::: DATASET EXTRACT :::

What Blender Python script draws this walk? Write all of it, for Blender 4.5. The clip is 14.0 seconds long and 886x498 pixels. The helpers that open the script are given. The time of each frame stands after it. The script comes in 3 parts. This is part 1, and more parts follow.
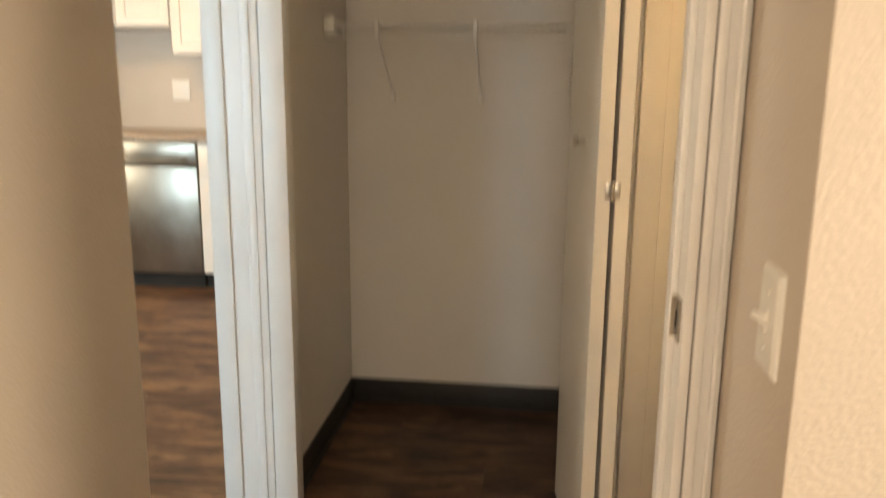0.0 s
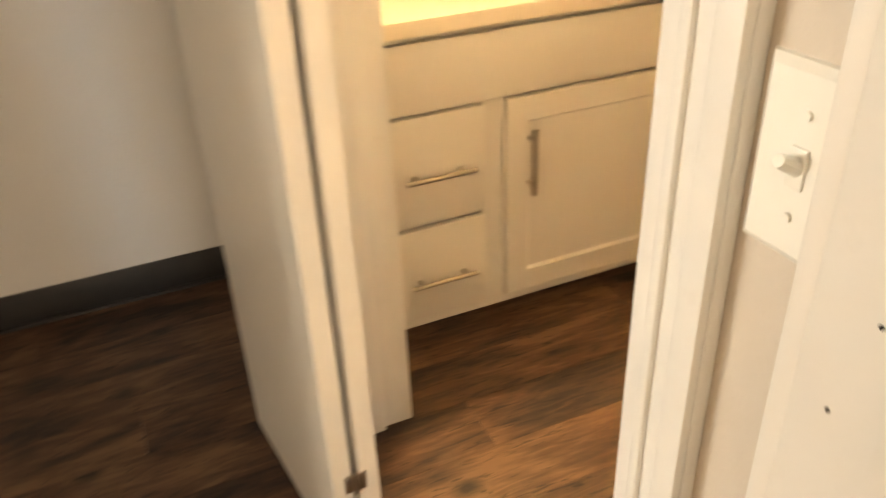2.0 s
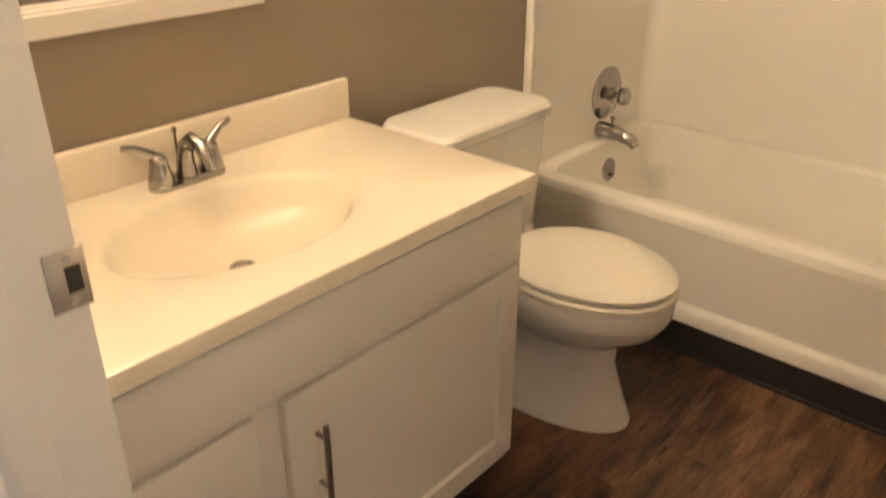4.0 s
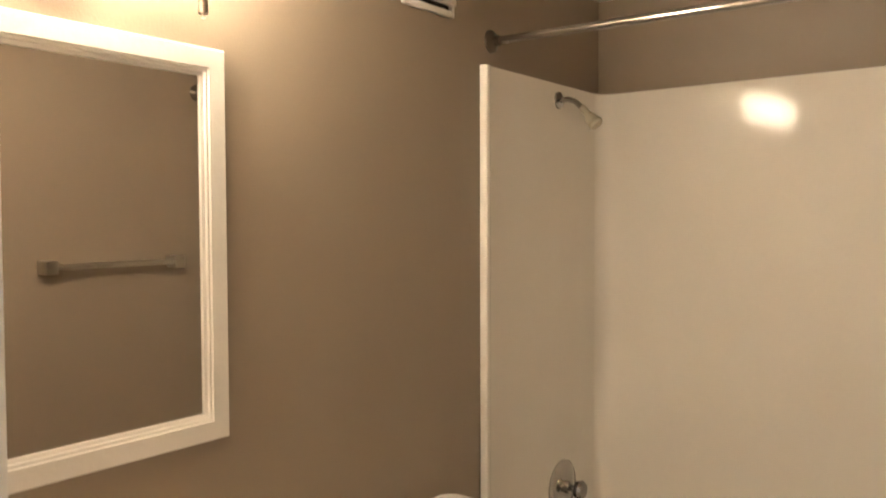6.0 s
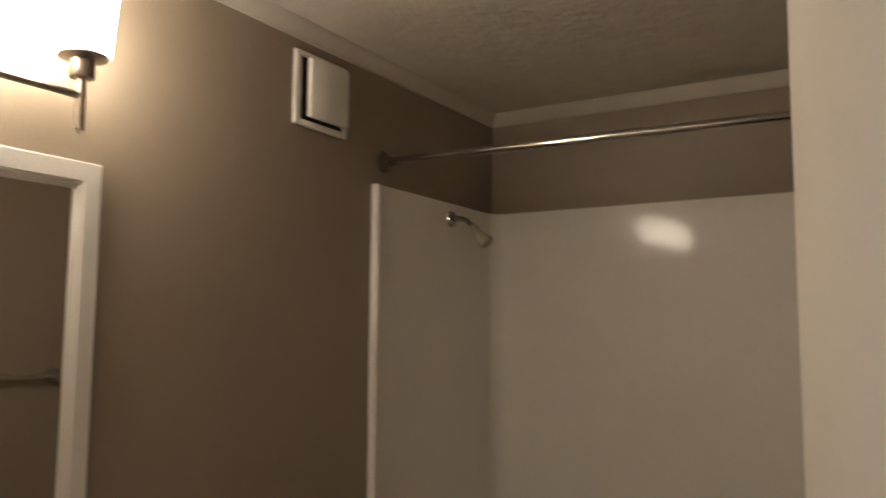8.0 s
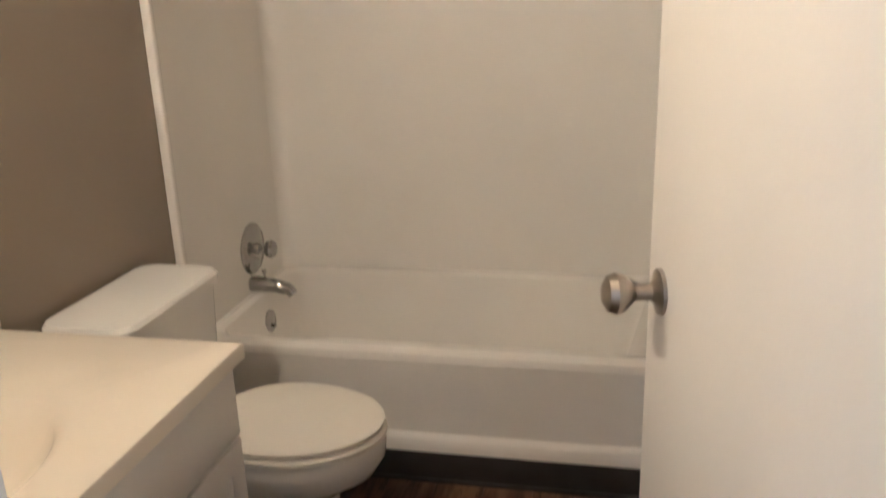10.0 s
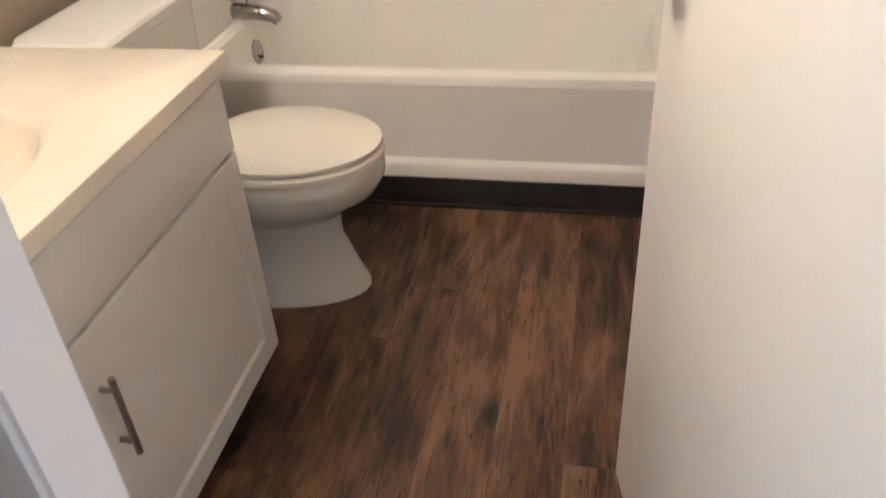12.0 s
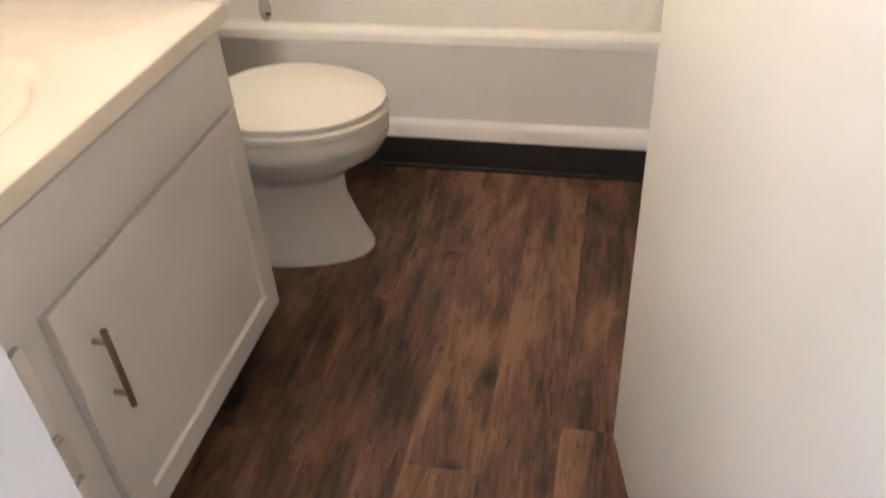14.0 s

:::

• **TASK TO CARRY OUT**
Could you repeat all of the material exactly? Pictures should not be copied.

• **EXERCISE RESPONSE**
What Blender Python script draws this walk? Write all of it, for Blender 4.5. The clip is 14.0 seconds long and 886x498 pixels. The helpers that open the script are given. The time of each frame stands after it. The script comes in 3 parts. This is part 1, and more parts follow.
0.0 s
2.0 s
4.0 s
6.0 s
8.0 s
10.0 s
12.0 s
14.0 s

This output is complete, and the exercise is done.